**EXERCISE INPUT:**
start

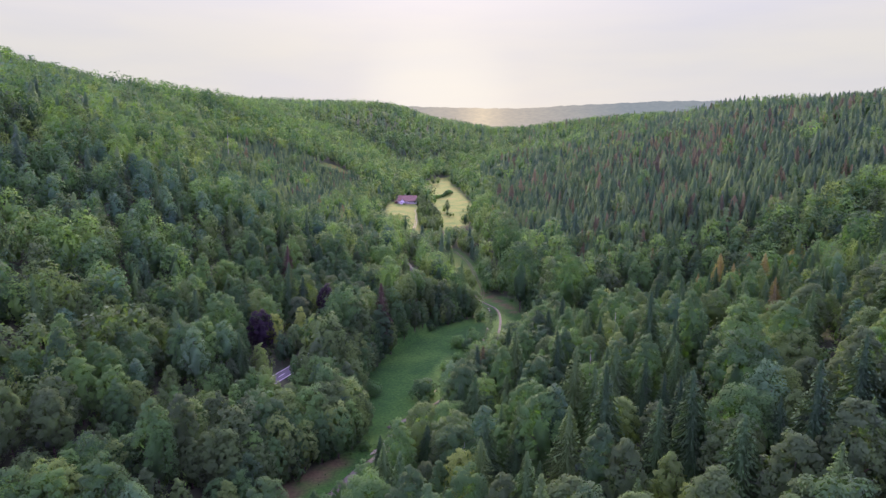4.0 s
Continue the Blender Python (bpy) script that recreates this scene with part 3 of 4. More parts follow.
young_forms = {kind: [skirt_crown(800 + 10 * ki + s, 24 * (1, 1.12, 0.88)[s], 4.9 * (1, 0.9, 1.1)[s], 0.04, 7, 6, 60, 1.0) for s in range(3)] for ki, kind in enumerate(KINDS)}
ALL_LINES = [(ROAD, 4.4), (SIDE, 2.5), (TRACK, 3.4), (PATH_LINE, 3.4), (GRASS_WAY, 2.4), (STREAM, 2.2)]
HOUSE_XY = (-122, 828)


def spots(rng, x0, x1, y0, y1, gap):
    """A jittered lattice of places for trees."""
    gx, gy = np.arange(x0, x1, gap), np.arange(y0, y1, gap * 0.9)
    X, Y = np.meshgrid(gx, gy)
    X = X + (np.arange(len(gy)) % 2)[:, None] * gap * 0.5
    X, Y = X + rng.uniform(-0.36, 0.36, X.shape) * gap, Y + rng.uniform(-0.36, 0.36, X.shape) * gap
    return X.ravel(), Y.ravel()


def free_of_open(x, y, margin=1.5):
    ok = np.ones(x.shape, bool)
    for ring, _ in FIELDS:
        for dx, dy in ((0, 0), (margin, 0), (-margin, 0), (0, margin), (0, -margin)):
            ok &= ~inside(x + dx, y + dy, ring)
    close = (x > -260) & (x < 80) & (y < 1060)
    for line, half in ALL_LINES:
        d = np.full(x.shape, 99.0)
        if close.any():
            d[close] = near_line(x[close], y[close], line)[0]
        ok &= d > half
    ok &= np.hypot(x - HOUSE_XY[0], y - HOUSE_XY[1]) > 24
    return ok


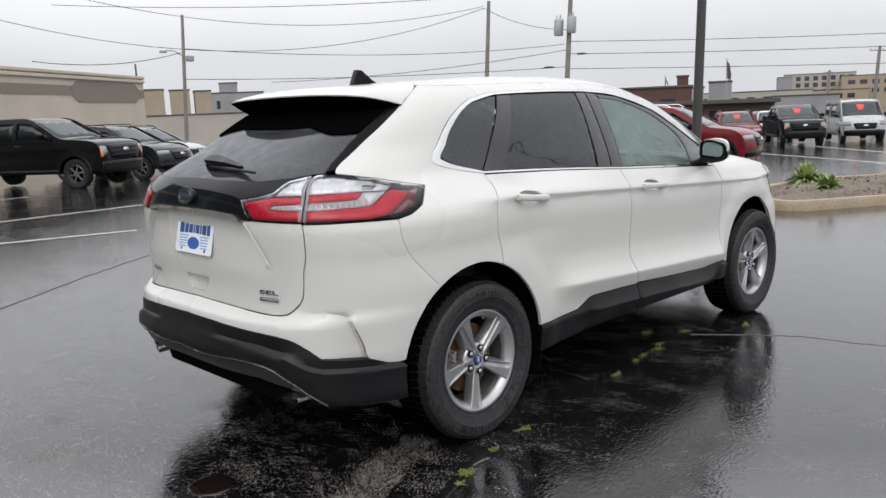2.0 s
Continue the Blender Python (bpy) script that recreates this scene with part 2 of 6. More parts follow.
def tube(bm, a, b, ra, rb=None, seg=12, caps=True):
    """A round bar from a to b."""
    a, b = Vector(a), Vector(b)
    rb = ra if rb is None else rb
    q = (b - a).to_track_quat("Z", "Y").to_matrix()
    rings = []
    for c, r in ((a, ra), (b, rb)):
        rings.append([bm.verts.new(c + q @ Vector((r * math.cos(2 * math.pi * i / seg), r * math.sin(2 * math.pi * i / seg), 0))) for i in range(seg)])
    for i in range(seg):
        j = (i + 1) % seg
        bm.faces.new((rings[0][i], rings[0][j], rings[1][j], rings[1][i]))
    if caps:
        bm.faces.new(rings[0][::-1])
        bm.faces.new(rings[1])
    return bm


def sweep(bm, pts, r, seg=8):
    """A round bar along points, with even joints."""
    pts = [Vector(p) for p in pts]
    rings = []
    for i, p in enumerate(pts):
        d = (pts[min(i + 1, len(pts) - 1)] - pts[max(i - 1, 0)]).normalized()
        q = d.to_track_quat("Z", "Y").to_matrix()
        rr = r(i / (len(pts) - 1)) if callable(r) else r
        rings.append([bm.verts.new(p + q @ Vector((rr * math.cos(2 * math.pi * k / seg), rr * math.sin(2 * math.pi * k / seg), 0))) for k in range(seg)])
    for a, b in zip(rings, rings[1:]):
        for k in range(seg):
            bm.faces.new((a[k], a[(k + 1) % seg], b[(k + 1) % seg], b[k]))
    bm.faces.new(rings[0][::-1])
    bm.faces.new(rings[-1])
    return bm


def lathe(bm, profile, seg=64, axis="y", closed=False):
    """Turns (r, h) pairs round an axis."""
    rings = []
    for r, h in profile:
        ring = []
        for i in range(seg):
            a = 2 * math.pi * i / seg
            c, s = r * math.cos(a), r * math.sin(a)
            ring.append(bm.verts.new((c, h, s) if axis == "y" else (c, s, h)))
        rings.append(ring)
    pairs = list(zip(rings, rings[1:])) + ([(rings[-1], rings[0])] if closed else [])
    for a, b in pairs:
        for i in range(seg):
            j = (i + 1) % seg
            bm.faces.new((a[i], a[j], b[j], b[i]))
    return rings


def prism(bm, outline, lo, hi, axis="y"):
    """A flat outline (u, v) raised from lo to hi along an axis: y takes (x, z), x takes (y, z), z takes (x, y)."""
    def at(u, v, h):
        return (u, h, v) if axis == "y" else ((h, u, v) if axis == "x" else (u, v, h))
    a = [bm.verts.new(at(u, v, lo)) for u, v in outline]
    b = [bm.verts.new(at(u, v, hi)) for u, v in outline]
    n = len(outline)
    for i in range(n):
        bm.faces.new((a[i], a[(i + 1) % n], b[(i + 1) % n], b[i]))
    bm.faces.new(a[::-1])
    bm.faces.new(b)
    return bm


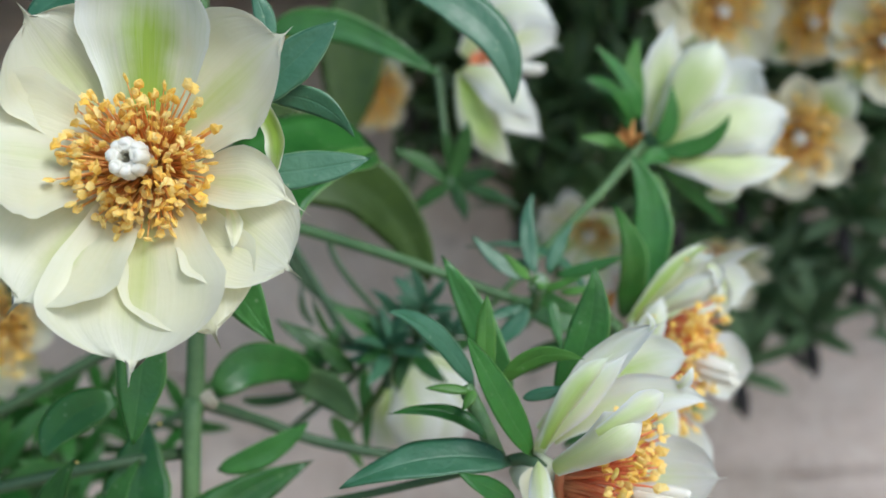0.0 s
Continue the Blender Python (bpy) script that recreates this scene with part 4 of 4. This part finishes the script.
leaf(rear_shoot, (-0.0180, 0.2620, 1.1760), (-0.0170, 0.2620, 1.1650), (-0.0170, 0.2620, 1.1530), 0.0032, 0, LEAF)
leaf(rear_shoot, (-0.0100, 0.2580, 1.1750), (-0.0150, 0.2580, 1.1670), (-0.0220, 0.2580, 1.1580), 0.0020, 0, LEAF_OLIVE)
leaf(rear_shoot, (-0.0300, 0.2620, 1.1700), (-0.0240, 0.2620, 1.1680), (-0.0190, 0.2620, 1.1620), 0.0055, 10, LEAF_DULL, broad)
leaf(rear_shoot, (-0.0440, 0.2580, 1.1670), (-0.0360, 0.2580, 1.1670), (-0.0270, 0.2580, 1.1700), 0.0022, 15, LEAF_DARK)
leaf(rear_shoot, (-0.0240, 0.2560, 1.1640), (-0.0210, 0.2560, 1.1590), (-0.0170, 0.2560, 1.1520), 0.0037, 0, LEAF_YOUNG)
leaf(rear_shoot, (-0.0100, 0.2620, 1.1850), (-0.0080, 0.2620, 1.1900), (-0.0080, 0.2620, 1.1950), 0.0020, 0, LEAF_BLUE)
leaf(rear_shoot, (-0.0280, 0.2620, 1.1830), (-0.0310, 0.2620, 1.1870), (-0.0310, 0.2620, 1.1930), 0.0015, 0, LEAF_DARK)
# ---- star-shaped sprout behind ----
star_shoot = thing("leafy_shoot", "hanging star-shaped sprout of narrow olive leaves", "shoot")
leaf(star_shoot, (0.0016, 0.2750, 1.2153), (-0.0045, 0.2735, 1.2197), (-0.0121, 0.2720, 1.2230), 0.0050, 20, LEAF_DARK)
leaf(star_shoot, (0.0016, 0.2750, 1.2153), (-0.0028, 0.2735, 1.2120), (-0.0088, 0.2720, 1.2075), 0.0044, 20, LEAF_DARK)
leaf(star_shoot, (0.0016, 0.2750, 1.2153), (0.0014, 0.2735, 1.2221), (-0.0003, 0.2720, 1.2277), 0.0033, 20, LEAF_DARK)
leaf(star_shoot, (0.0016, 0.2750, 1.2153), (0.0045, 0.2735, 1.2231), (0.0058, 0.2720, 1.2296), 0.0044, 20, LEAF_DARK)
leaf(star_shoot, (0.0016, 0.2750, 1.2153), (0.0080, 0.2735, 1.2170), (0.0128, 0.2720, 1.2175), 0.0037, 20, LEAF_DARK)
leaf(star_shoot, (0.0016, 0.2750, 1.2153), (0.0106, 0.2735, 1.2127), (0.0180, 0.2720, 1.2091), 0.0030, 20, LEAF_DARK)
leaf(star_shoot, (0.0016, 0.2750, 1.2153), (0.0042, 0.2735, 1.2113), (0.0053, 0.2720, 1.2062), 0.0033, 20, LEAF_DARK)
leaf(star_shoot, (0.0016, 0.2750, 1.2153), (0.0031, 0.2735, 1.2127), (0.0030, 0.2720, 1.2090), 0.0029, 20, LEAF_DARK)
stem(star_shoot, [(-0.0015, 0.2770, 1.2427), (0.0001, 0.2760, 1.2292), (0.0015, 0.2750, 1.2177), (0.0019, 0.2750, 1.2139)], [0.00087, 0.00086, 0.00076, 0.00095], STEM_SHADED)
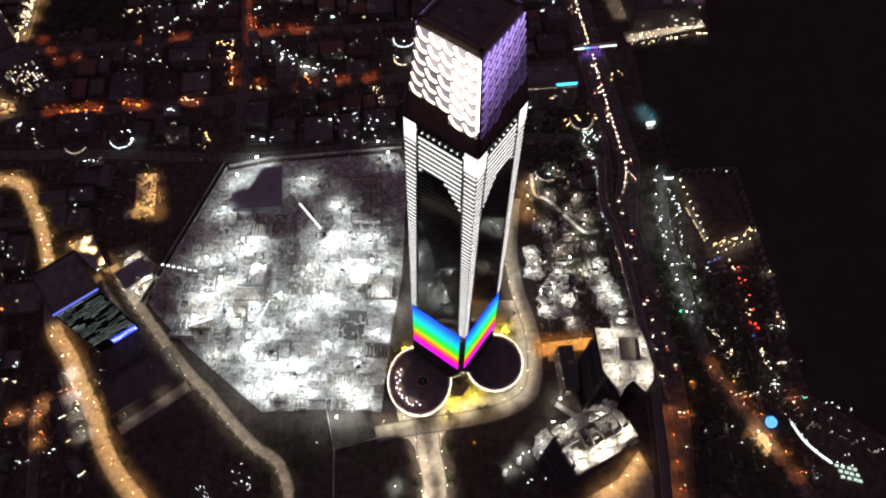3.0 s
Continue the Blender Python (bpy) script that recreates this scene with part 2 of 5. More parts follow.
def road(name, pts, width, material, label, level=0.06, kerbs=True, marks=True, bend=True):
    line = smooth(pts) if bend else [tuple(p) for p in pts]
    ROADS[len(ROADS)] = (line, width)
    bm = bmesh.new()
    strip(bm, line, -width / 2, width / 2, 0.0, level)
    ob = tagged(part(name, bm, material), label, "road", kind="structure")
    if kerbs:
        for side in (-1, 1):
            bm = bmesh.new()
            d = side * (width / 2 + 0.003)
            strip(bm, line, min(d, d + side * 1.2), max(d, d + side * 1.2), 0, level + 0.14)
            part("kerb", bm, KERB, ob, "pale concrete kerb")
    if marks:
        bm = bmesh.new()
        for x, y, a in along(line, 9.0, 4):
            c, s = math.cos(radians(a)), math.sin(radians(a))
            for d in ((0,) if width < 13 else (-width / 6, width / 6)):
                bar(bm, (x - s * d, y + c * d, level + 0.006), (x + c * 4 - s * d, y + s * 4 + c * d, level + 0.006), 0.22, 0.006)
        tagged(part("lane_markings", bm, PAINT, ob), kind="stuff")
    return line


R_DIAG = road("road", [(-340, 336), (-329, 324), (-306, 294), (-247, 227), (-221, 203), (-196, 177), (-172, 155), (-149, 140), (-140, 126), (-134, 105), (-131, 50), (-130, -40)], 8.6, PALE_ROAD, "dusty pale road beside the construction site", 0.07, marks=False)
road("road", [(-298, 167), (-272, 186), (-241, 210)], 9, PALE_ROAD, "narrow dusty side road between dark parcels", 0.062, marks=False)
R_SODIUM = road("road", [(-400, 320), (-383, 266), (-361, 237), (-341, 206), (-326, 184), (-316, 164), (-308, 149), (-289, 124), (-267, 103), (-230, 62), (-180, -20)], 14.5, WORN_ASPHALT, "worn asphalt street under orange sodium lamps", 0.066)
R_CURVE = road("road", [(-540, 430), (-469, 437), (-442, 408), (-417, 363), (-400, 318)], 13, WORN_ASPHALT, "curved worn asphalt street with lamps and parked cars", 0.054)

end

**EXERCISE:** From the listing above, copy every line that holds the string "Blender".

**OUTPUT OF THE TASK:**
Continue the Blender Python (bpy) script that recreates this scene with part 3 of 4. More parts follow.
Continue the Blender Python (bpy) script that recreates this scene with part 2 of 6. More parts follow.
Continue the Blender Python (bpy) script that recreates this scene with part 4 of 4. This part finishes the script.
Continue the Blender Python (bpy) script that recreates this scene with part 2 of 5. More parts follow.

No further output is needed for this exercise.